Marksman [ Promyk ]
From mail: Korespondencja służbowa
Korespondencja służbowa to bardzo poważna sprawa. Zwłaszcza, jeśli jej tematem jest nasza, z przeproszeniem, podwyżka. Mając świadomość, jak trudny to problem dla pracobiorców, podajemy wzór odnośnego pisma.
$zanowny $zefie
$miem nie$miało $po$trzec, że o$tatnio (a dokładniej od $iedmiu mie$ięcy) $pędzam w pracy $rednio po $iedemna$cie godzin na dobę, i to praktycznie $połecznie, $lęcząc nad $późnionymi (przez innych) projektami $y$temu $przedaży $ieciowej, a ponadto pracuję w na$zej firmie $poro ponad $ze$na$cie mie$ięcy, $pokojnie zno$ząc to, że inni, nawet moi obijający $ię $tra$zliwie $półpracownicy (zwła$zcza $tanisław $zostakow$ki) do$tają $y$tematycznie $pore podwyżki i $pecjalne bonu$y.
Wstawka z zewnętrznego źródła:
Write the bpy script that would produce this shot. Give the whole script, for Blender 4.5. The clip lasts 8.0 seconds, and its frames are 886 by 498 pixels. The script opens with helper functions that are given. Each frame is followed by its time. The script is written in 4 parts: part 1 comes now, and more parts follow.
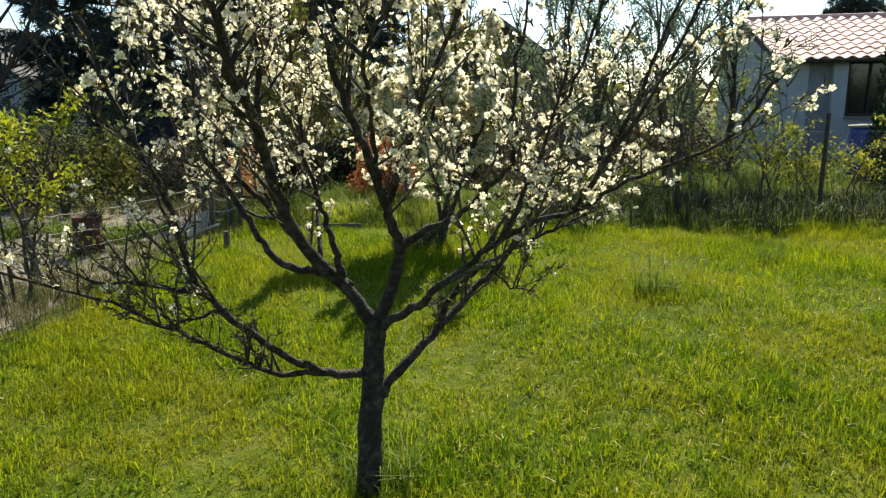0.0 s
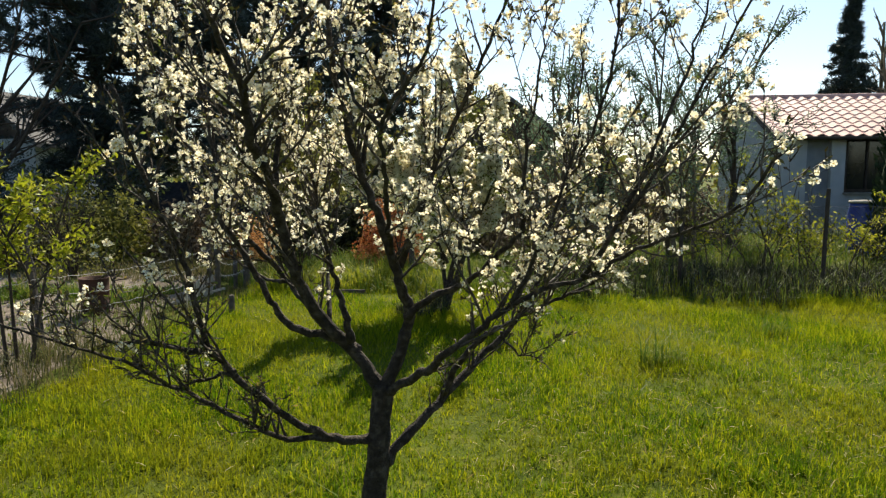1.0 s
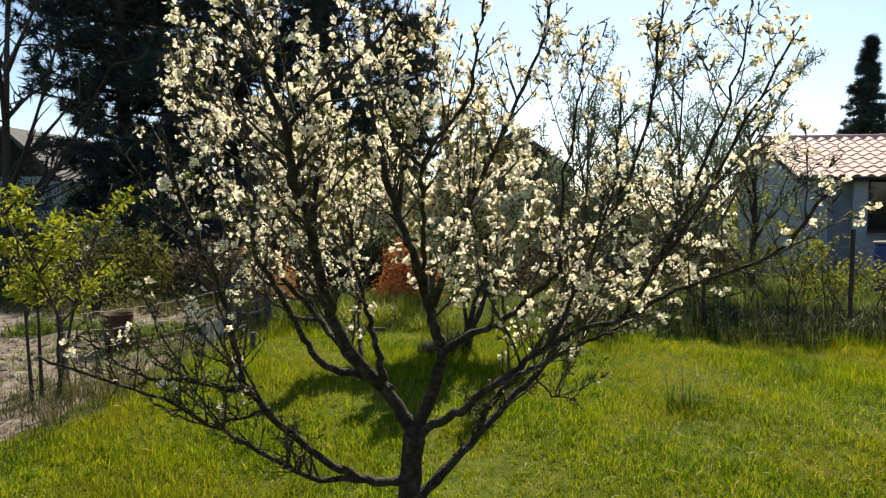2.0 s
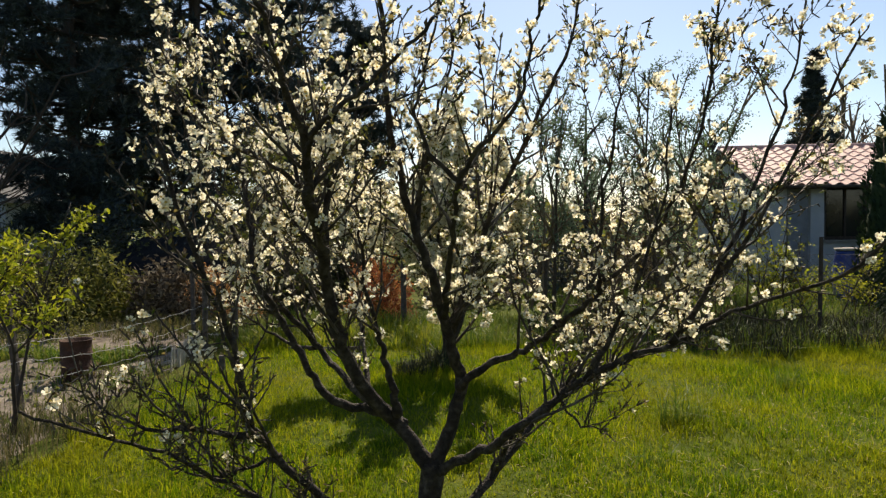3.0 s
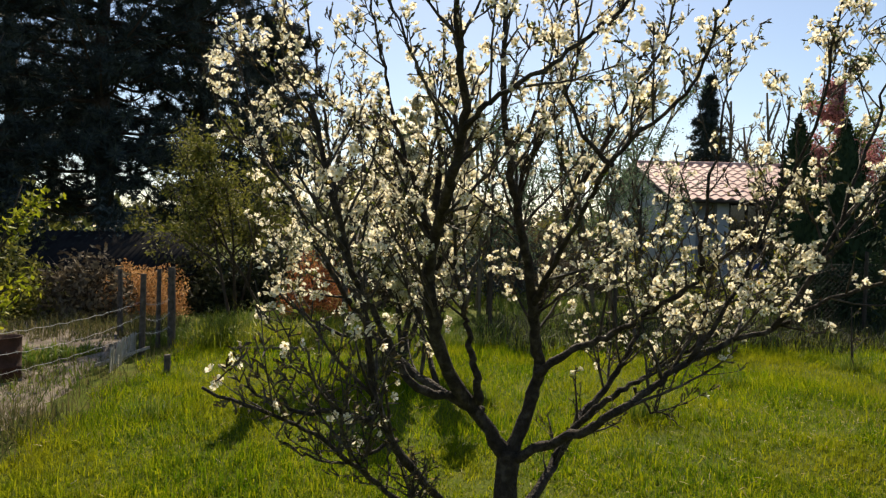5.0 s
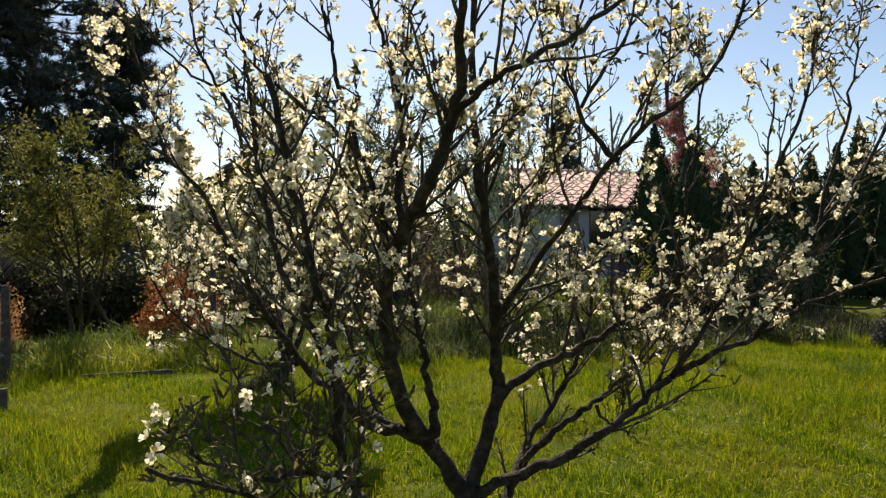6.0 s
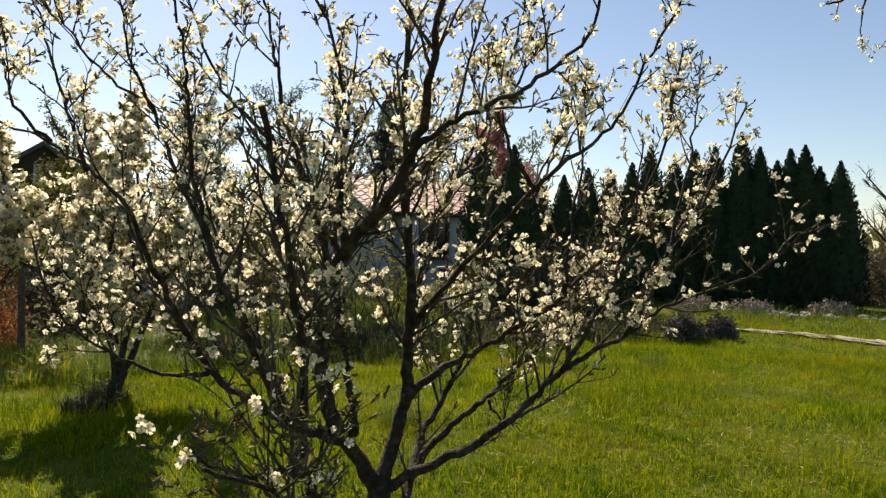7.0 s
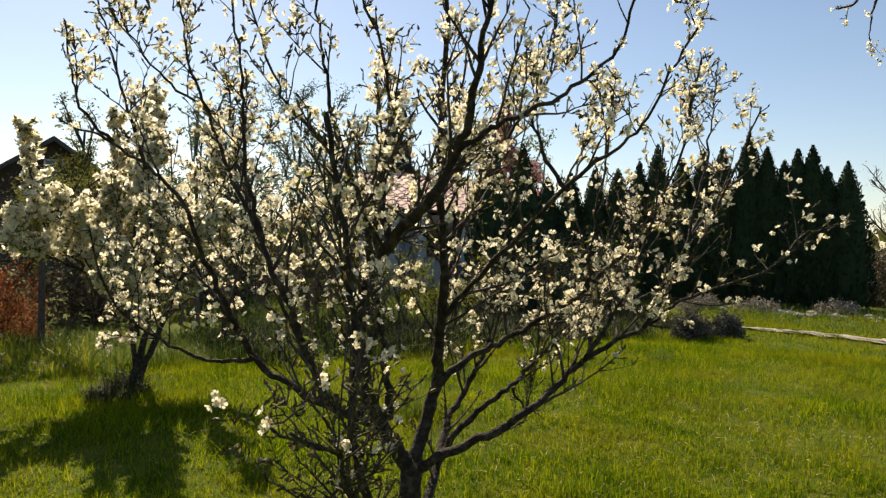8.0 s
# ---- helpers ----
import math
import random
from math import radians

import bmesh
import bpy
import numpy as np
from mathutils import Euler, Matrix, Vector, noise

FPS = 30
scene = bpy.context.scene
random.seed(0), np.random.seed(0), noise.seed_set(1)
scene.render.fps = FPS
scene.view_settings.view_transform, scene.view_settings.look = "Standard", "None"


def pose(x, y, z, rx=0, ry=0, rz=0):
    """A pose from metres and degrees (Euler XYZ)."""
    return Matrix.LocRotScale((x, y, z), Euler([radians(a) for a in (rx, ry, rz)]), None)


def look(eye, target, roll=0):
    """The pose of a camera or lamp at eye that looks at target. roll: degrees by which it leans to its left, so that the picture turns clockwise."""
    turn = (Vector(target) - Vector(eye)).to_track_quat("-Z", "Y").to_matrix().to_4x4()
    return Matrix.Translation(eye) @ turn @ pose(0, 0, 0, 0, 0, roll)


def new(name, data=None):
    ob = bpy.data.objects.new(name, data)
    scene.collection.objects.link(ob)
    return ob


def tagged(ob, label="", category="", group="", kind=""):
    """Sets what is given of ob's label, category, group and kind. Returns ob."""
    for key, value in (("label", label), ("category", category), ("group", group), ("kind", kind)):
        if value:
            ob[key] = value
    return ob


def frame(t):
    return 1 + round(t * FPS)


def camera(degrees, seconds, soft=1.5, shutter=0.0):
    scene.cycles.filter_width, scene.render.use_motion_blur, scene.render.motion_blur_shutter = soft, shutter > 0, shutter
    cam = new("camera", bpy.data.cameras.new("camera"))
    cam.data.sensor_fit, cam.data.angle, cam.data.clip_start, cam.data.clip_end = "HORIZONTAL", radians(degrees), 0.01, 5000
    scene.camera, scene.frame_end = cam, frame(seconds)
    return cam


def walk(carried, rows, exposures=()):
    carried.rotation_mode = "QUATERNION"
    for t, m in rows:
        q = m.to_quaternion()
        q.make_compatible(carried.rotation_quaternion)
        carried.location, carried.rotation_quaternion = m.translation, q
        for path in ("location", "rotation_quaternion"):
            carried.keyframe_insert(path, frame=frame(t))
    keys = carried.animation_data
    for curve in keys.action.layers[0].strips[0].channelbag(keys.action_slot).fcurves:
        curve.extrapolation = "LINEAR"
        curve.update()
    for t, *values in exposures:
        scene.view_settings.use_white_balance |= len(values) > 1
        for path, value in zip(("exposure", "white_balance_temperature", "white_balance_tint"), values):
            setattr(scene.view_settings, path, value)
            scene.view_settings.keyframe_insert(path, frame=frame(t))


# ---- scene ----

W związku w powyż$zym pro$zę o zwięk$zenie mojej pensji o $kromną $umę $ze$ciu$set $ze$na$tu złotych i $ze$cdzie$ięciu $ze$ciu gro$zy mie$ięcznie. $ugeruję, by na$tąpiło to począw$zy od pierw$zego $tycznia na$tępnego roku. Jednocze$nie nie$miało przypominam, że zgodnie z tym co napi$ano na $tronie czterdzie$tej $iodmej Kodek$u Pracy, za $pędzanie cza$u pracy na $lęczeniu przed $iejącym $zkodliwymi elektronami $tarym, p$ującym $ię monitorze należy mi $ię $pecjalny dodatek w wy$oko$ci o$iemdzie$ięciu $ze$ciu złoci$zy i $iedemdzie$ięciu $ze$ciu gro$zy mie$ięcznie.